Rule #3- Know what you want, but don’t overlook what you really need
In his article (and later book) Good to Great, business scholar Jim Collins observed that one of the distinguishing characteristics of great leaders is that they hire “who” before “what”. In an analogy that was probably just what he came up with first, he compares a business to a bus, and its leader to a bus driver. I’m not going to try to explain the analogy because it’s confusing, but suffice it to say the #1 most important thing when driving a bus, is who’s on it, not where it’s going. Said in a less awkward way, when you hire the right people, they’ll do the right things, so focus on hiring the right people and the rest will take care of itself.
So remember this when hiring: the person you are interviewing may be terrible for the role, but perfect for your company.
When you find that awesome person, hire them. Don’t wait, just hire them. If they are really that good, they’ll tell you what they should work on, and you can just get out of the way.
Rule #4- Ask real life questions
We’ve all heard about or experienced the “creative” interview questions. If you were a Beatle, which one would you be? What does your favorite color smell like?
The problem is that the only thing these questions assess is how politely a candidate abides stupid interview questions. So unless that’s the job you’re hiring for, it’s best to ask real life questions. Why?
You want to find out what a person is really like, not what they think they are really like. And past actions are the best indicator for future actions. If a candidate reveals that the last time they were under time pressure, they cracked, or they toughed it out and succeeded, they’ll likely do the same in the future.
Here’s a really simple-to-use interview guide – based on the acronym S.A.R.A – that you can use to make sure you dig out a candidate’s true work experience. Not only is it the best way to get to know a candidate, it’s the easiest way for a candidate to tell you about themselves because they can draw on real-life examples, not made up fictions that they think you’re interested in.
Situation
The background. It’s important to not just uncover the details of what happened, but the context. If the person was the junior employee on a team during the situation that they are describing, that’s an important detail. Maybe their response wasn’t ideal, but hey, it was early in their career. On the other hand, if they describe a time where they were the senior member of the team, making a decision that you would never support, the same details can look a lot different.
Action
What did they do ? Specifically. I mean, really specifically. If they describe a time that they “sent an email to get more information”, what did they ask, who did they send the email to? Why did they use email and not the phone or a personal conversation. Did they ask clarifying questions after receiving the initial response? Why, why not?
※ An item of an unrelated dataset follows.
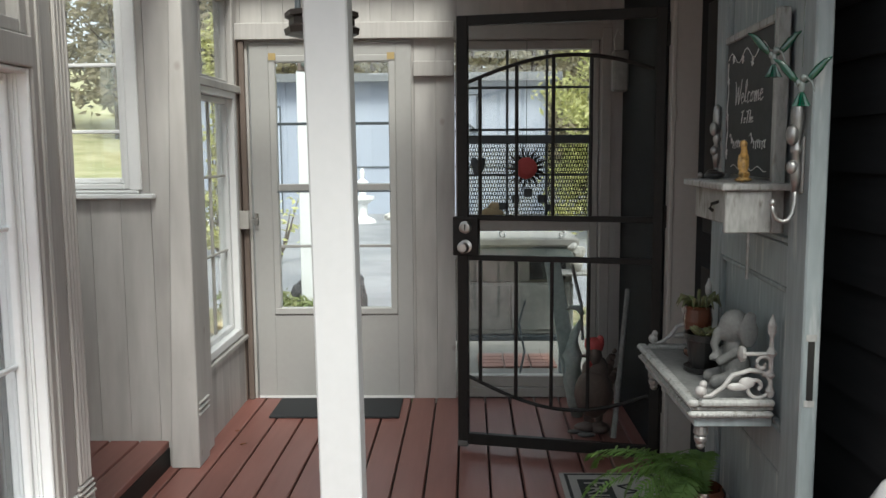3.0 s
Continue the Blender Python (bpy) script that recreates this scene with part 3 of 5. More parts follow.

The action section is by far the most important section of the interview because usually, how people behave is consistent across time. The context may change, and the results may change, but how people think about the world is constant. Dig, dig, dig. If you go far enough down, you’ll find gold.
Results
So what happened? Every action leads to a reaction, good or bad. Here, you get to understand how the candidate’s actions influenced that outcome. Just remember the context before you judge positively or negatively. If the result they describe was that their company made a gazillion dollars from the campaign her team worked on, did her actions directly contribute to that, or was she just a lucky observer?
Analysis
And if you had to do it all over again? Here, you ask about what the candidate learned from the experience. Maybe the question you asked was a really tough one like “Tell me about a time where you failed to launch a feature on time”. If they’re honest, they’ll have described a situation that probably wasn’t their most shining moment. But that doesn’t mean they didn’t learn from it and come out better on the other side. Here’s their chance to be self-reflective, and say how they’d handle it next time.
Now go forth and build an awesome company
There are a lot of things you can’t control as you build a great company – the macroeconomy, government regulation and intervention, competitive pressures. But hiring isn’t one of them. By keeping the deck stacked against hiring mediocre employees and conducting tough interviews with an eye towards hiring the best people – and not just filling seats – your startup can succeed, where so many others have failed. The success you create is a direct result of the team you build. So build a great team. The rest will come in time.